I am all for being polite, but President Biden has been treating Wyoming in a most uncivil, disrespectful, and undignified way since signing a precedent-setting number of orders targeting Wyoming and its people, undoing the excellent work of President Trump, or adopting the most climate change-driven, woke and race-based federal policies in history. Had I been there, I would have kept my hands in my pockets but called out, “Howdy, Mr. President, you’re killing us in Wyoming. Please stop.”

I helped fight the “War on the West” waged by Carter, Clinton, and Obama. I did so in the Reagan administration. Then, for thirty years, I represented Wyomingites and others who were on the front lines of that battle in court. Finally, I was proud to work for President Trump who, even more than Reagan, ended that war and made the federal government a good neighbor to westerners. Nevertheless, I have never seen anything like what Biden is doing. It will only get worse for us.

Meanwhile, he is destroying our most fundamental constitutional liberties—which he says are not absolute—and attempting to remake our entire society by opening our border to millions, denying states their ability to control the ballot box, and packing the Supreme Court.

Wyoming needs all hands on deck. We need to devote 100 percent of our time, 100 percent of our energies, and 100 percent of the forums in which we engage to survive. There is no time for distractions, including matters that we might otherwise find of interest but have little to do with reversing what the Biden administration is trying to do to us. We have no time to war against one another, fellow Republicans, or a former president who served Wyoming so well.

Rep. Cheney says she strongly disagrees with President Biden’s policies, and I am sure she does; but she seems distracted. For one thing, much to my surprise, she is no longer on the Natural Resources Committee, where I served Republican members as a lawyer when it was the Interior & Insular Affairs Committee. In fact, as far as I know, the representative from Wyoming served on that Committee or its predecessor since statehood in 1890. Moreover, the federal government owns half of Wyoming, so that Committee’s work is vitally important.

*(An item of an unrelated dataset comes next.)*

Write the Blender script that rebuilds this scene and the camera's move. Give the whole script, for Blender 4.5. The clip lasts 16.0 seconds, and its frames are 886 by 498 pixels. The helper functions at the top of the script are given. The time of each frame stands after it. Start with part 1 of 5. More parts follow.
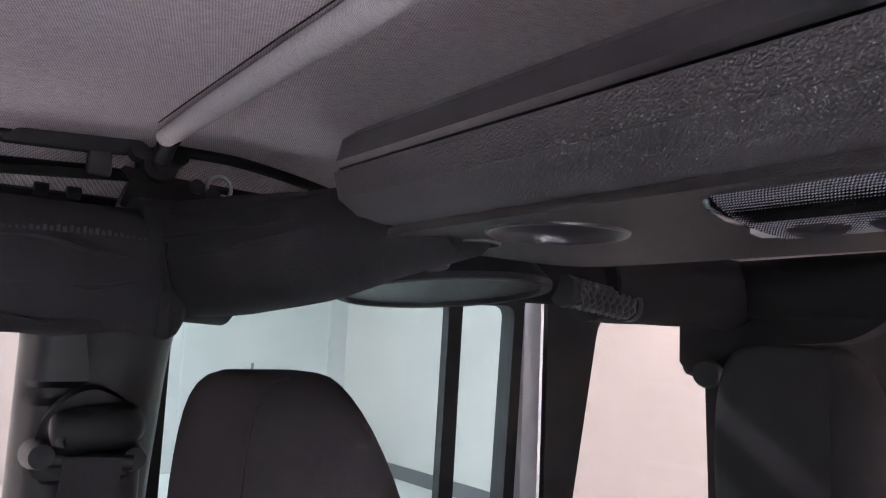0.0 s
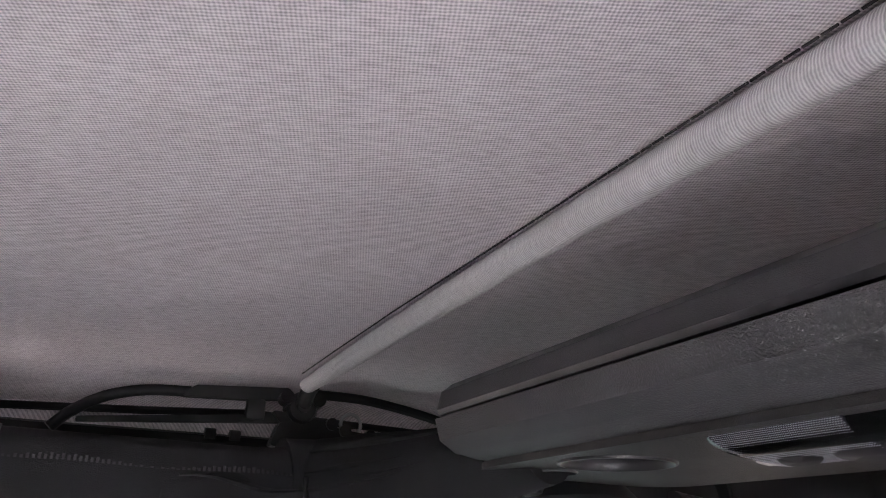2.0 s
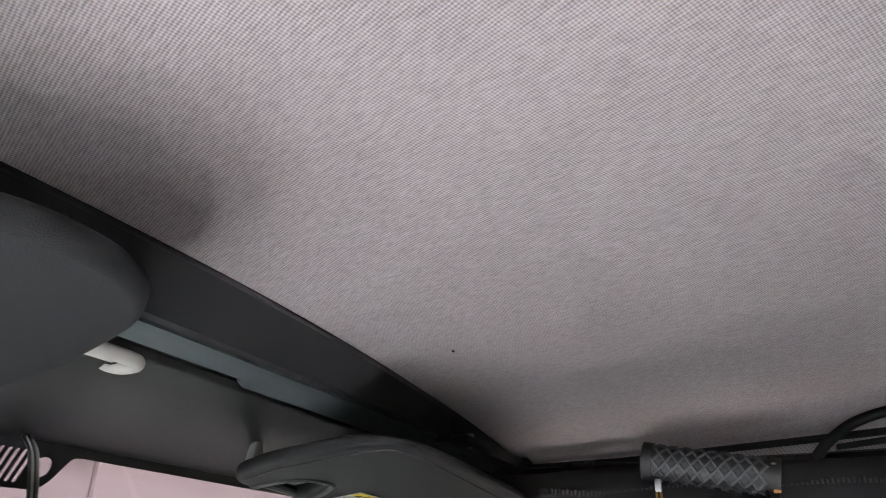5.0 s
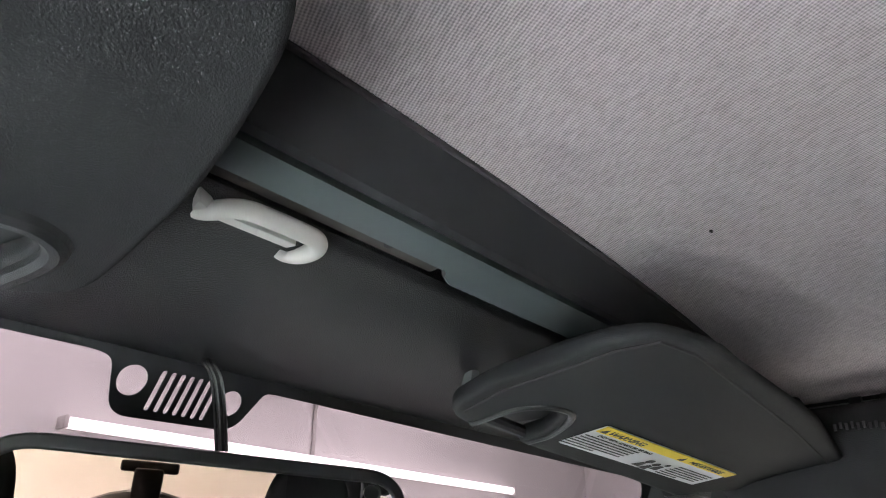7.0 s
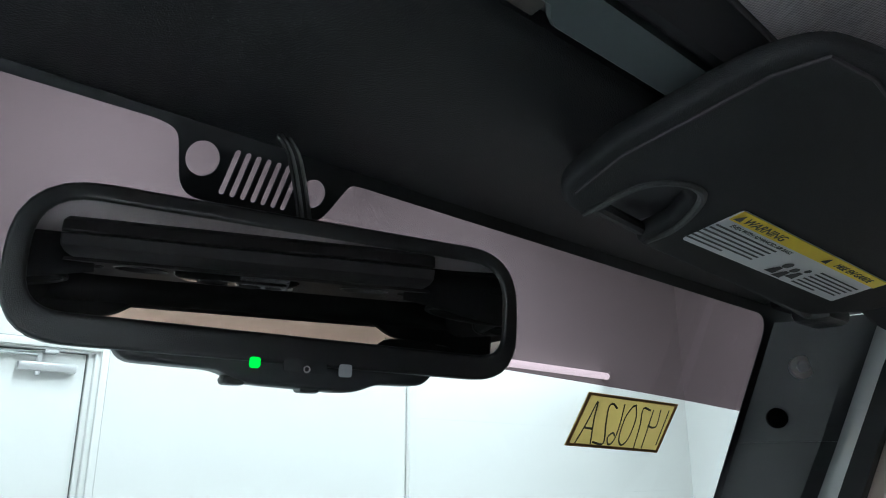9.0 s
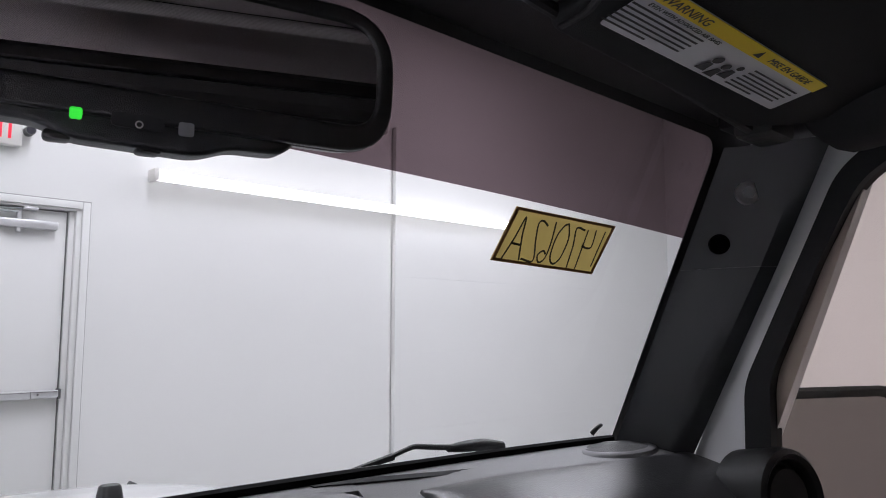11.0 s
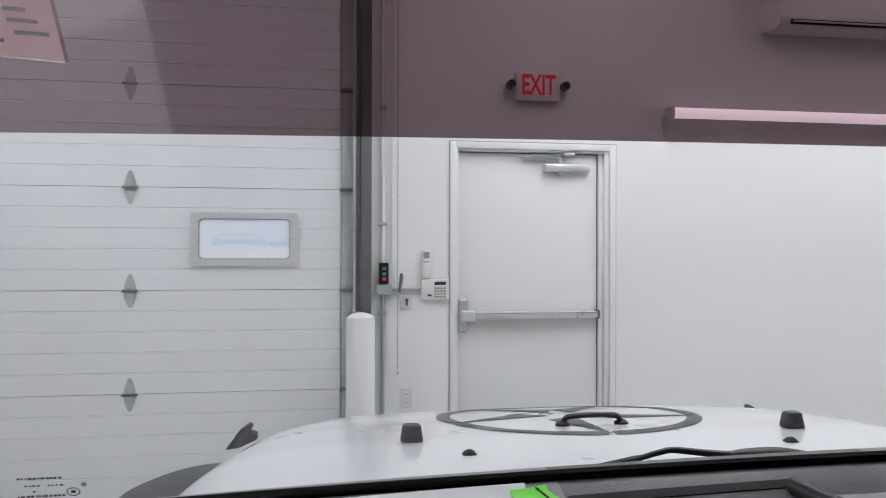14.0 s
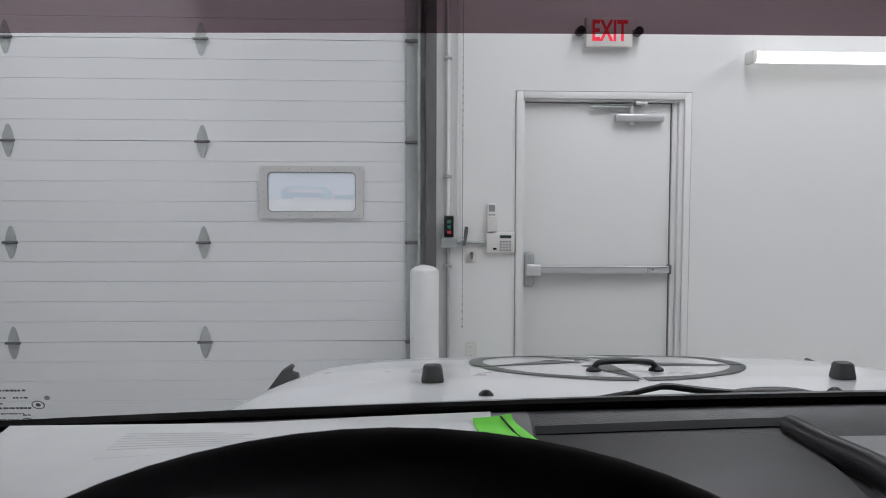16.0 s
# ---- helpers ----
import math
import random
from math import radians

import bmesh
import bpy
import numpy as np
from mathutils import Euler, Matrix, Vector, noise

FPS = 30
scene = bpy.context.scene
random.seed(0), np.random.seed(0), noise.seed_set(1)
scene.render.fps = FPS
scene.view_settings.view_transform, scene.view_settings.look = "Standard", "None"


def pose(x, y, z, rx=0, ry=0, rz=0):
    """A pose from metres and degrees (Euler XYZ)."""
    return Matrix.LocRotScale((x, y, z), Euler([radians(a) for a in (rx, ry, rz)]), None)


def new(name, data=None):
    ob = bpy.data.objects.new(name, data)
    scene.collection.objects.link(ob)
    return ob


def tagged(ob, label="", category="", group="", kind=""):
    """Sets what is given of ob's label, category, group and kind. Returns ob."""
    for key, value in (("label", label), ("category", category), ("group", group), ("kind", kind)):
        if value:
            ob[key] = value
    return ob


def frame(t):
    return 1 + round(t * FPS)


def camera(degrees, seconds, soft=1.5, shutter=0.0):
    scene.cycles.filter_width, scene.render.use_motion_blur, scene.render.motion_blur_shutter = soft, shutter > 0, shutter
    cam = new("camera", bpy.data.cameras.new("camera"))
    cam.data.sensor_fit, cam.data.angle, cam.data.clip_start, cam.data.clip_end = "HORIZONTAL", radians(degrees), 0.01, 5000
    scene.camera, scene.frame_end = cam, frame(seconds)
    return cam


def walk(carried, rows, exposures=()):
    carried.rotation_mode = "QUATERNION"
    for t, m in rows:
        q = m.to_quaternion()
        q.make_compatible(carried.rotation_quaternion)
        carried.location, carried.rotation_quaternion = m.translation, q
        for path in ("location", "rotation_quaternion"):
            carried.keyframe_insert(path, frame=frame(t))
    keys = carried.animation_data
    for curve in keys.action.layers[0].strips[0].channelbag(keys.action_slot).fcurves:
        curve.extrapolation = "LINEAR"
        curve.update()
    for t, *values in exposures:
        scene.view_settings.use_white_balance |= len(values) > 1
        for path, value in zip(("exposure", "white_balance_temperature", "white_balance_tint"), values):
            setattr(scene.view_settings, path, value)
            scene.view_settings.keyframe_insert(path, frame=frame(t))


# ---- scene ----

Second, Rep. Cheney seems consumed with ensuring, as she puts it so often, that the Republican Party is not “the party of QAnon or anti-Semitism, or Holocaust-deniers, or white supremacy or conspiracy theories.” I do not know who she is talking about. I have been a Republican since the mid-1960s, worked for a senator and scores of representatives—mostly Republicans—and served under two Republican presidents, and I have not encountered people of that ilk. Nor have I encountered them in my three decades representing mostly rough and tumble clients from all walks of life. To the degree such folks exist and call themselves Republicans, I am guided by President Reagan’s response. “They might endorse me, but I don’t endorse them.” In fact, their support is proof “I persuaded them to accept my philosophy, not me accepting theirs.” I recommend this approach to all Republicans.

After fist-bumping Rep. Cheney, President Biden took the podium and called “white supremacy” the “most lethal terrorist threat to our homeland today.” I was not surprised, after all, Biden labels undefined “systemic racism” a “stain on our nation’s soul.” Moreover, it reminded me of when the Obama/Biden administration warned law enforcement agencies to watch out for veterans returning from war in Afghanistan and Iraq seeking to join “right-wing extremists.” I took it personal; my oldest Marine son had recently returned from Iraq.

I expect such hateful rhetoric from Biden who does not have the best interest of this country, Wyoming, or westerners at heart. It is hurtful, however, when Rep. Cheney seems to echo those attacks or those of Vice President Harris, Sen. Schumer, and Speaker Pelosi.

Now is not the time for division, distraction, or disaffection. We must unite to save the Republic.

Liz, please come home.

William Perry Pendley, a Wyoming attorney, led the Bureau of Land Management in the Trump administration. He is the author of Sagebrush Rebel: Reagan’s Battle With Environmental Extremists and Why It Matters Today.